Your instructions:
Write out the material exactly, without any of its pictures.

Source excerpt:

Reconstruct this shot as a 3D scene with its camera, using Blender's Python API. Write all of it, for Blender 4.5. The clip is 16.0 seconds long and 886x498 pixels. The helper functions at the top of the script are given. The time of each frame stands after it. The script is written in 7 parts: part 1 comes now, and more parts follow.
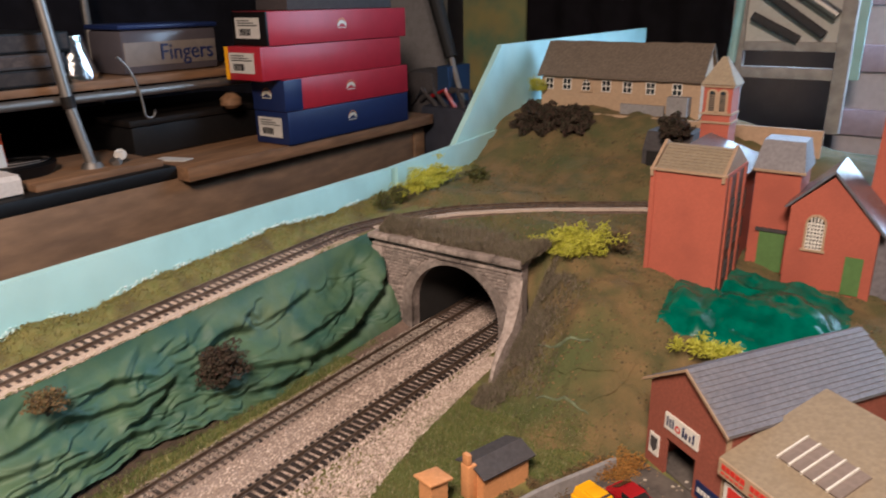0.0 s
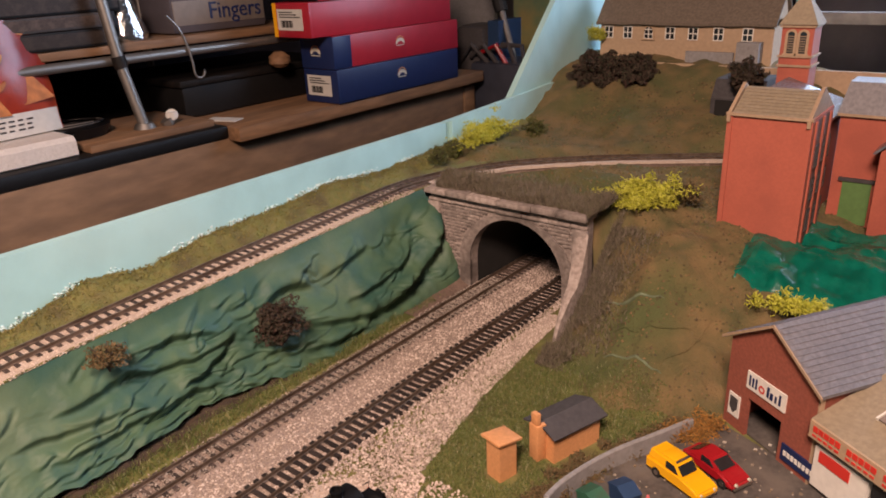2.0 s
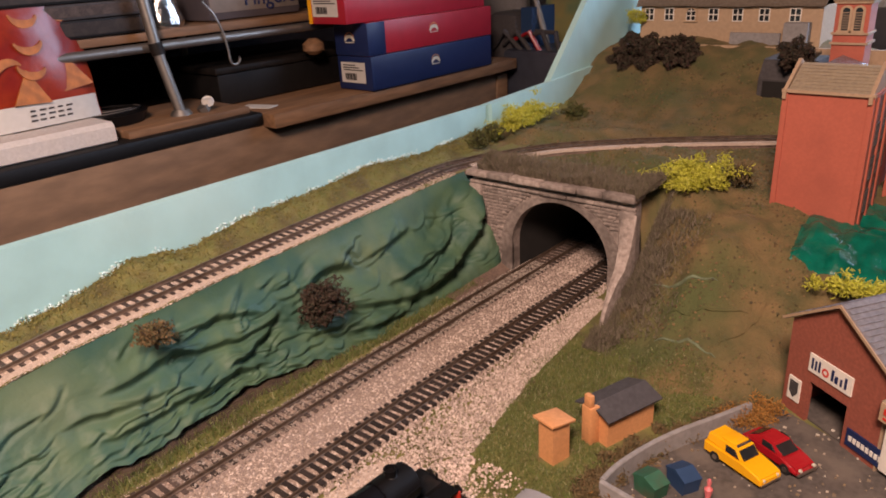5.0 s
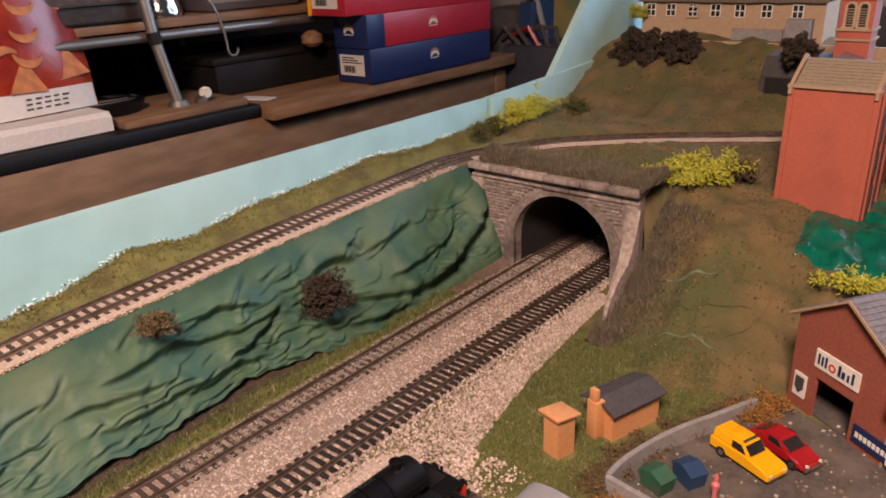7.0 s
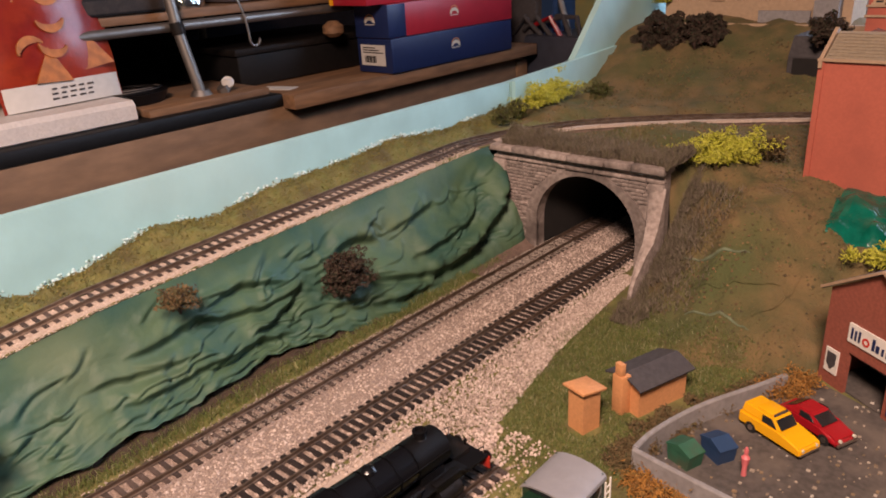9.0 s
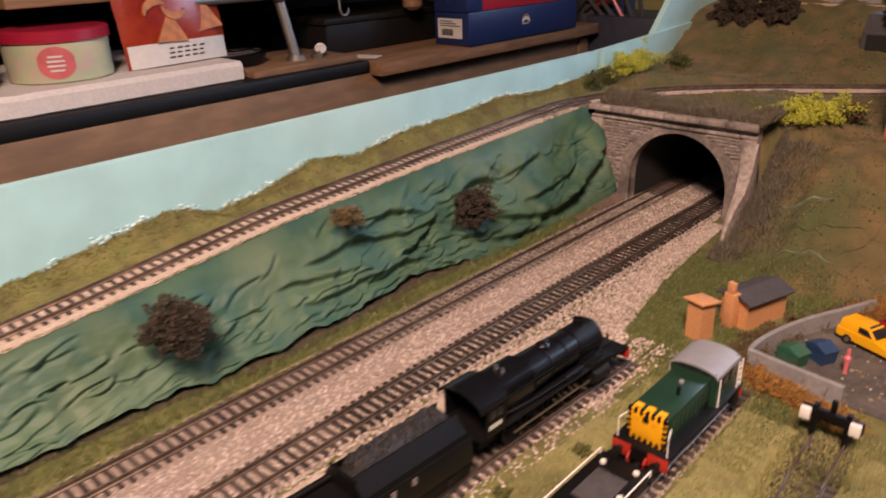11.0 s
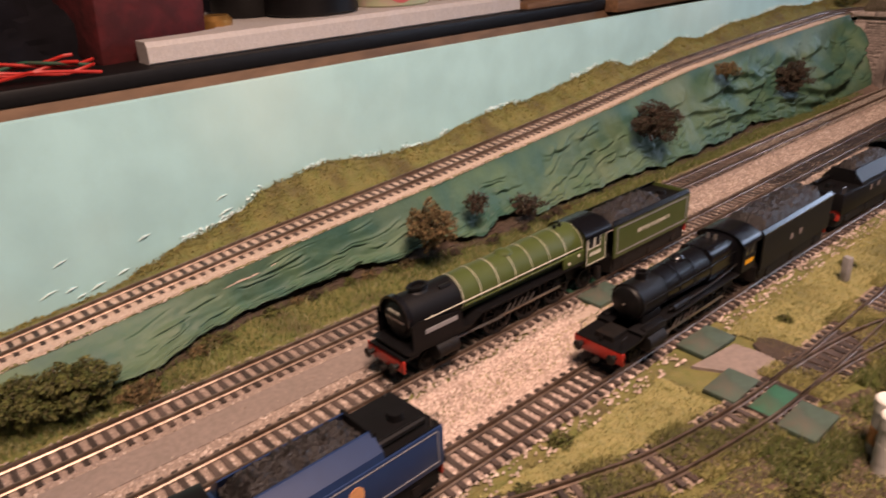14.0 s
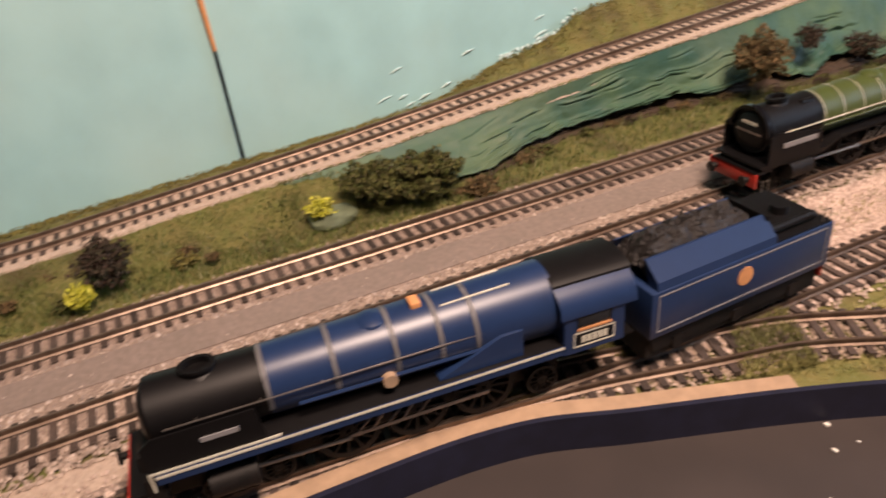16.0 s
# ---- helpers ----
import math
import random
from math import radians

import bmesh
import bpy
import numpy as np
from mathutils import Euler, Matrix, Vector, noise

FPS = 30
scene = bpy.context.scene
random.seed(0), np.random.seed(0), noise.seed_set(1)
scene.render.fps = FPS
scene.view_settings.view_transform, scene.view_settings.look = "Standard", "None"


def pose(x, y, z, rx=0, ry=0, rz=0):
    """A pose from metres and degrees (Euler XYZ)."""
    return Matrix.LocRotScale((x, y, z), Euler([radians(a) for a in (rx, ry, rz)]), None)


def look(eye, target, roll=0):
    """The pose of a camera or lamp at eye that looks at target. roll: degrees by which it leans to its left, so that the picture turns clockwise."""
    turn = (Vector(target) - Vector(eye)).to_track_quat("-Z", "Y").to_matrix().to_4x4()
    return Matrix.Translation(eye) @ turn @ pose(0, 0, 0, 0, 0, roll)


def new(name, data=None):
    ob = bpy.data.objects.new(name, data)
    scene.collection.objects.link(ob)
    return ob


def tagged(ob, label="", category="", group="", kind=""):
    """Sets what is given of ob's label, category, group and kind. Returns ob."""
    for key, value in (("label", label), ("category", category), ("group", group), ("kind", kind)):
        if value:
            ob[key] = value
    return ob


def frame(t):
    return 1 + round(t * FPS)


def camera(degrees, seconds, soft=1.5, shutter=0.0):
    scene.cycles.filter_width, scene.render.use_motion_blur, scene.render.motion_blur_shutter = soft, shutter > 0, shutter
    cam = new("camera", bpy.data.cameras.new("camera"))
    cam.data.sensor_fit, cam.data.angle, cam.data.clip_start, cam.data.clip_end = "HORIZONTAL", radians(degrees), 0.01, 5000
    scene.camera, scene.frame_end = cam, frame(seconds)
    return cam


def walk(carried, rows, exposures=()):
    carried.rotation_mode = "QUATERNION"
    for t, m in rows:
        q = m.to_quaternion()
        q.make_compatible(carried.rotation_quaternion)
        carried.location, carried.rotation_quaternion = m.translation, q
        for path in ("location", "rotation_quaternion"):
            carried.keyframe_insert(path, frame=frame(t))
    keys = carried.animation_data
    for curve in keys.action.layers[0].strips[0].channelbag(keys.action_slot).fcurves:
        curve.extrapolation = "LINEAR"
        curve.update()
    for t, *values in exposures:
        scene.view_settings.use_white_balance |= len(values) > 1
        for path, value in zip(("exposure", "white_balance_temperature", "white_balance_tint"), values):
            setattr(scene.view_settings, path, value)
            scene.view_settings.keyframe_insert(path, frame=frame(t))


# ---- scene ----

Answer for the task:
Reconstruct this shot as a 3D scene with its camera, using Blender's Python API. Write all of it, for Blender 4.5. The clip is 16.0 seconds long and 886x498 pixels. The helper functions at the top of the script are given. The time of each frame stands after it. The script is written in 7 parts: part 1 comes now, and more parts follow.
0.0 s
2.0 s
5.0 s
7.0 s
9.0 s
11.0 s
14.0 s
16.0 s
# ---- helpers ----
import math
import random
from math import radians

import bmesh
import bpy
import numpy as np
from mathutils import Euler, Matrix, Vector, noise

FPS = 30
scene = bpy.context.scene
random.seed(0), np.random.seed(0), noise.seed_set(1)
scene.render.fps = FPS
scene.view_settings.view_transform, scene.view_settings.look = "Standard", "None"


def pose(x, y, z, rx=0, ry=0, rz=0):
    """A pose from metres and degrees (Euler XYZ)."""
    return Matrix.LocRotScale((x, y, z), Euler([radians(a) for a in (rx, ry, rz)]), None)


def look(eye, target, roll=0):
    """The pose of a camera or lamp at eye that looks at target. roll: degrees by which it leans to its left, so that the picture turns clockwise."""
    turn = (Vector(target) - Vector(eye)).to_track_quat("-Z", "Y").to_matrix().to_4x4()
    return Matrix.Translation(eye) @ turn @ pose(0, 0, 0, 0, 0, roll)


def new(name, data=None):
    ob = bpy.data.objects.new(name, data)
    scene.collection.objects.link(ob)
    return ob


def tagged(ob, label="", category="", group="", kind=""):
    """Sets what is given of ob's label, category, group and kind. Returns ob."""
    for key, value in (("label", label), ("category", category), ("group", group), ("kind", kind)):
        if value:
            ob[key] = value
    return ob


def frame(t):
    return 1 + round(t * FPS)


def camera(degrees, seconds, soft=1.5, shutter=0.0):
    scene.cycles.filter_width, scene.render.use_motion_blur, scene.render.motion_blur_shutter = soft, shutter > 0, shutter
    cam = new("camera", bpy.data.cameras.new("camera"))
    cam.data.sensor_fit, cam.data.angle, cam.data.clip_start, cam.data.clip_end = "HORIZONTAL", radians(degrees), 0.01, 5000
    scene.camera, scene.frame_end = cam, frame(seconds)
    return cam


def walk(carried, rows, exposures=()):
    carried.rotation_mode = "QUATERNION"
    for t, m in rows:
        q = m.to_quaternion()
        q.make_compatible(carried.rotation_quaternion)
        carried.location, carried.rotation_quaternion = m.translation, q
        for path in ("location", "rotation_quaternion"):
            carried.keyframe_insert(path, frame=frame(t))
    keys = carried.animation_data
    for curve in keys.action.layers[0].strips[0].channelbag(keys.action_slot).fcurves:
        curve.extrapolation = "LINEAR"
        curve.update()
    for t, *values in exposures:
        scene.view_settings.use_white_balance |= len(values) > 1
        for path, value in zip(("exposure", "white_balance_temperature", "white_balance_tint"), values):
            setattr(scene.view_settings, path, value)
            scene.view_settings.keyframe_insert(path, frame=frame(t))


# ---- scene ----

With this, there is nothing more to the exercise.